Зима больного (Моравиа) - страница 22

От облегчения глаза его наполнились слезами, потом он увидел осколки тарелок на полу, вспомнил, как только что корчился в кровати, как проклинал всех и вся, и вдруг почувствовал неодолимый стыд. В минуту растерянности, он дошел до того, что проклинал девочку, которой сам же — он знал это — причинил зло; могло ли быть более явственное свидетельство того, в какой мрак он дал себе погрузиться за последнее время? «Я и вправду заслуживаю смерти», — подумал он убежденно. Теперь он был исполнен раскаяния и благих намерений. Вот если бы он мог ходить! Тогда он отправился бы просить прощения у своей маленькой приятельницы; Джироламо даже подумал, что дал бы торжественное обещание жениться на ней, как только она вырастет, но отбросил этот замысел в виду явной его нелепости. Самому себе он казался последним негодяем, мысль о том, что завтра профессор выгонит его из санатория, больше не пугала его, даже приносила некоторое облегчение. «Я этого заслуживаю», — думал Джироламо. Теперь ему казались желанными ожидавшее его унижение, общее презрение, собственное ничтожество, он получал удовольствие, воображая себя справедливо наказанным.

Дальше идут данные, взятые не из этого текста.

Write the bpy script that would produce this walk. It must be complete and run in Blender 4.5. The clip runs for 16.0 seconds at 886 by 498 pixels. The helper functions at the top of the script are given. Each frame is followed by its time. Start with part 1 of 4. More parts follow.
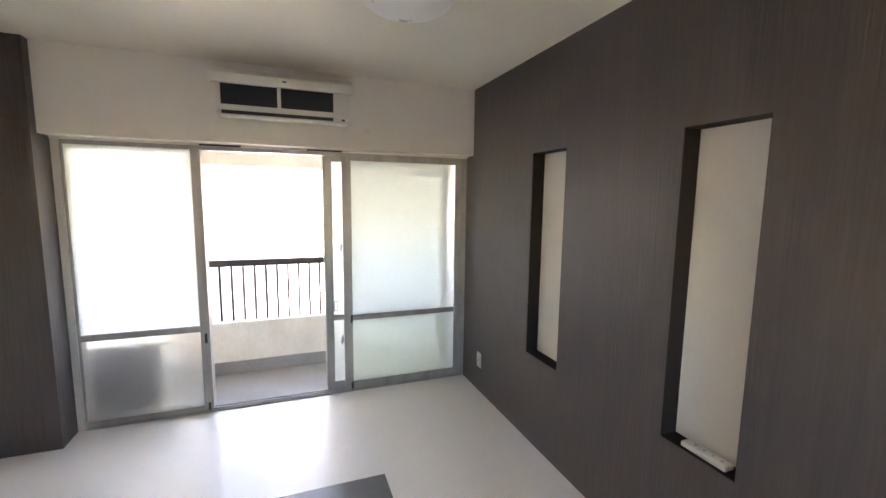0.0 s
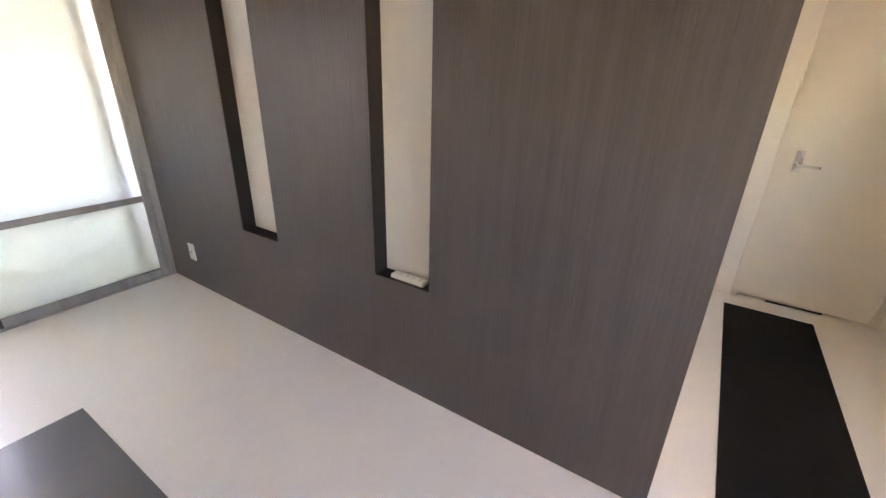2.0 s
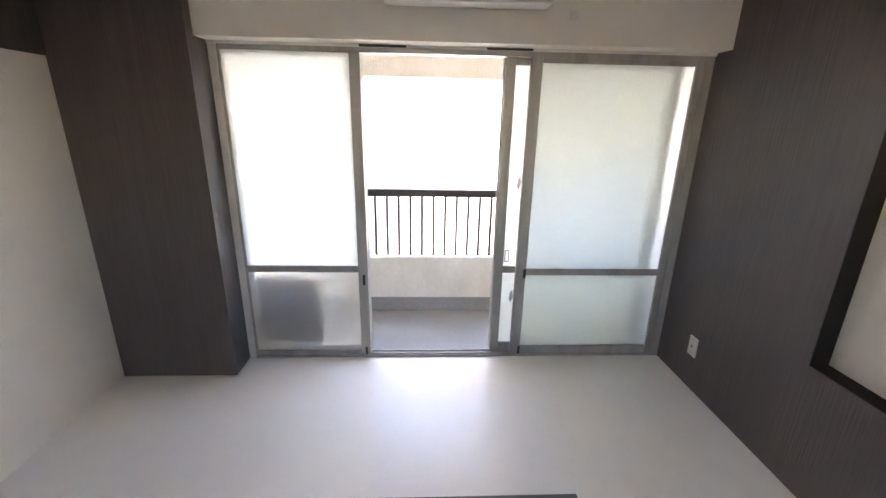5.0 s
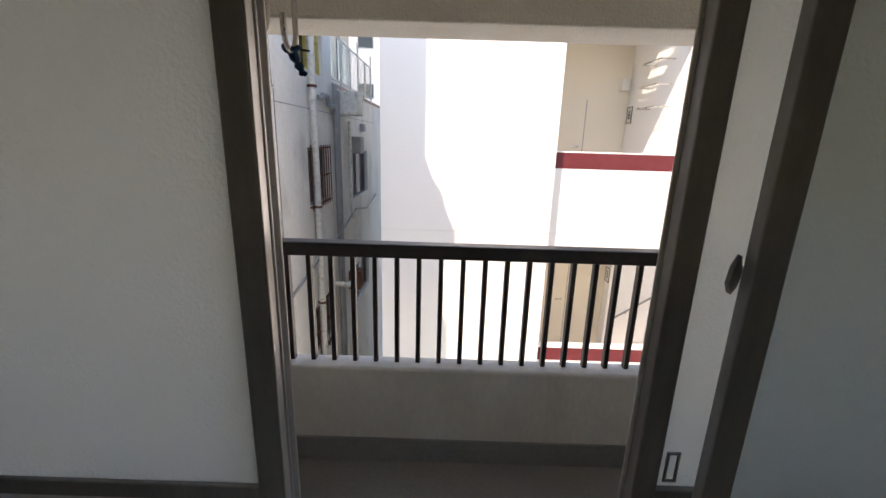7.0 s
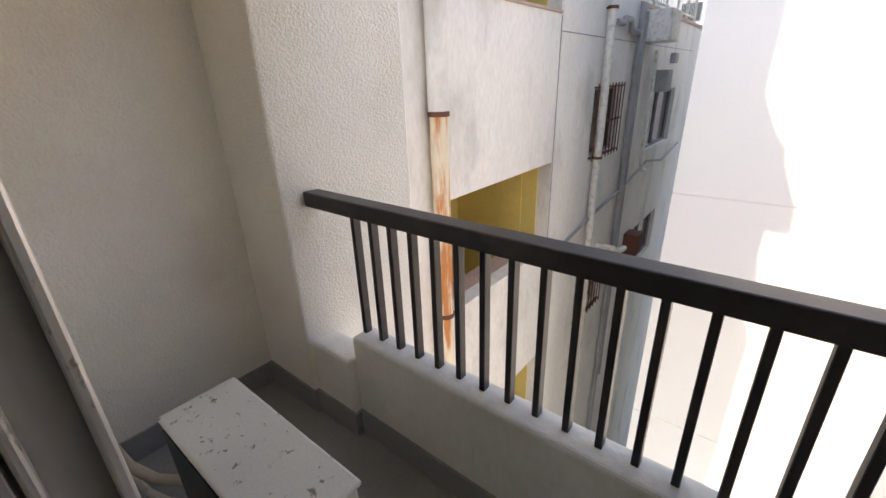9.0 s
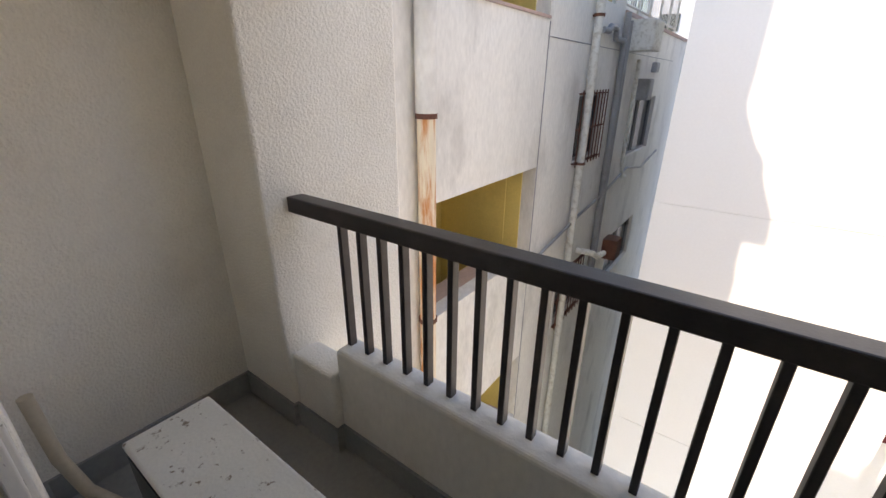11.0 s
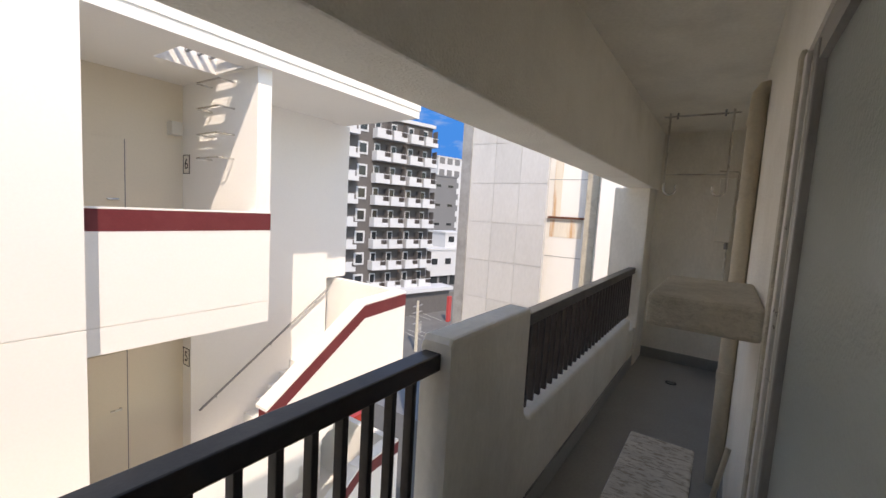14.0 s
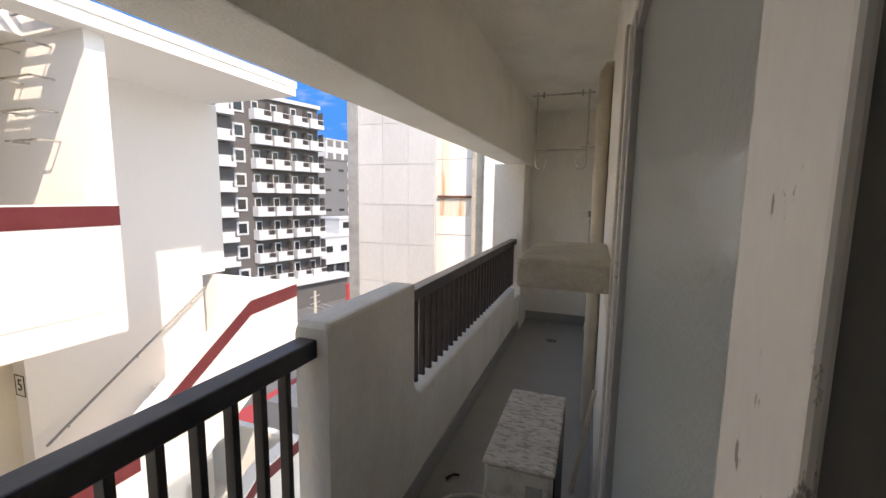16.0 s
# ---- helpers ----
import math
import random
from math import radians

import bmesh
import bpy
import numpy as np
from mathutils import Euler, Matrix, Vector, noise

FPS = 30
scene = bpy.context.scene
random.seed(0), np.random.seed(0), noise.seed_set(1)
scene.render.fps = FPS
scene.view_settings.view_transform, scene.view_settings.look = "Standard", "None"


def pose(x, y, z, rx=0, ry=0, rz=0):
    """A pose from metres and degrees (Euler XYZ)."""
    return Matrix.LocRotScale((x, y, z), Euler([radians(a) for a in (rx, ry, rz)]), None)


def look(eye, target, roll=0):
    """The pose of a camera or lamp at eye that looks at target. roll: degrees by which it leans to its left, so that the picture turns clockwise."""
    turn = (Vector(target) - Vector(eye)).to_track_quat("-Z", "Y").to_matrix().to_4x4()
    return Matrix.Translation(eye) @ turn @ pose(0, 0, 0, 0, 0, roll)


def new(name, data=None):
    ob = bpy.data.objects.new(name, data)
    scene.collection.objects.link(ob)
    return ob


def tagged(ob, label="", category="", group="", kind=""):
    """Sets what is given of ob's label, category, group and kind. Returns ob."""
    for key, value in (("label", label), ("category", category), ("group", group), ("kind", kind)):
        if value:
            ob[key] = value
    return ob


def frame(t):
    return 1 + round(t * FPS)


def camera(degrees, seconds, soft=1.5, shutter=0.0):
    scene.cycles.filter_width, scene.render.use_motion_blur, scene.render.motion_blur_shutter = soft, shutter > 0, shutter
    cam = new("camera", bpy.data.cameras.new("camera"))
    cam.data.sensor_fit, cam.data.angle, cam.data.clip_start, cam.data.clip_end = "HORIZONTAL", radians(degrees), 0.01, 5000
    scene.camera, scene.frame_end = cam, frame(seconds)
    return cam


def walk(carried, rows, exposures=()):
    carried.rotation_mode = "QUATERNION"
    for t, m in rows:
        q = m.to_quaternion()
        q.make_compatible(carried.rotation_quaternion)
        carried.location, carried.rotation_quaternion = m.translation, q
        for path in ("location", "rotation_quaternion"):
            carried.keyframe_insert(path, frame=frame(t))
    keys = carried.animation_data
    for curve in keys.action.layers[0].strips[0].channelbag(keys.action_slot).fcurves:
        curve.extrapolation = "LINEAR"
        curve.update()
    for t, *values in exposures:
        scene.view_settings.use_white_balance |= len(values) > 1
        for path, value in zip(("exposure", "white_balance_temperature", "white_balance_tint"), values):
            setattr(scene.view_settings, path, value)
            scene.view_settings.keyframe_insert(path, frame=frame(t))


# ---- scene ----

Он полагал, что новые мучения избавят его наконец от глухой злости, которая грузом лежала на душе с того вечера, когда он впервые поцеловал девочку, и ему удастся найти умиротворение и обратить все помыслы на собственное выздоровление. Мысль, что завтра некто накажет его сурово, но справедливо, с полным на то правом, внушала ему спокойную и безмятежную уверенность. Закрыв глаза, в том же примерно состоянии духа, в каком младенец после испуга или каприза засыпает на руках матери, Джироламо перешел наконец из бодрствования в сон.

Только поздним утром был он разбужен солнечным лучом, не горячим, но ярким и сверкающим; пробиваясь из угла окна, свет заливал ту часть палаты, где стояла кровать. Открыв глаза, он прежде всего обрадовался хорошей погоде. «Какое ослепительно голубое небо, — думал он, глядя в окно. — Сегодня наконец можно будет принять солнечную ванну». Он даже удивлялся, почему никто не пришел его разбудить и не вывез на террасу; но тут из соседней палаты донесся звук мужских голосов, один из них, самый властный и уверенный, задавал вопросы и отдавал распоряжения, а остальные, в которых слышались преданность и повиновение, лишь отвечали. «Там профессор, — понял вдруг Джироламо, и от этой мысли ему стало нестерпимо скверно. — Он уже у соседей и сейчас будет здесь».

Только теперь он вернулся к действительности и, вспомнив все, что его угнетало — скандальную историю с девочкой, изгнание из санатория, — на мгновение почувствовал невыносимую тоску. «Сейчас он будет здесь, а я еще не умыт, не причесан, — думал мальчик, — и в палате беспорядок… И вонь стоит с ночи…» Он метался, не зная, с чего начать, как хоть немного навести вокруг порядок. В какой-то миг его испуганный взгляд опустился вниз, Джироламо увидел на полу между кроватями поднос, разбитые тарелки и среди осколков фарфора комки пищи, застывшей в темном воске подливы. «И я об этом забыл!» — подумал юноша в ярости. Поколебавшись, он свесился головой почти до полу, с намерением затолкать под кровать все осколки. Но в эту минуту мужские голоса, сопровождаемые топотом ног, послышались совсем близко и отчетливо, потом дверь отворилась и в сопровождении Йозефа и врача-ассистента вошел профессор.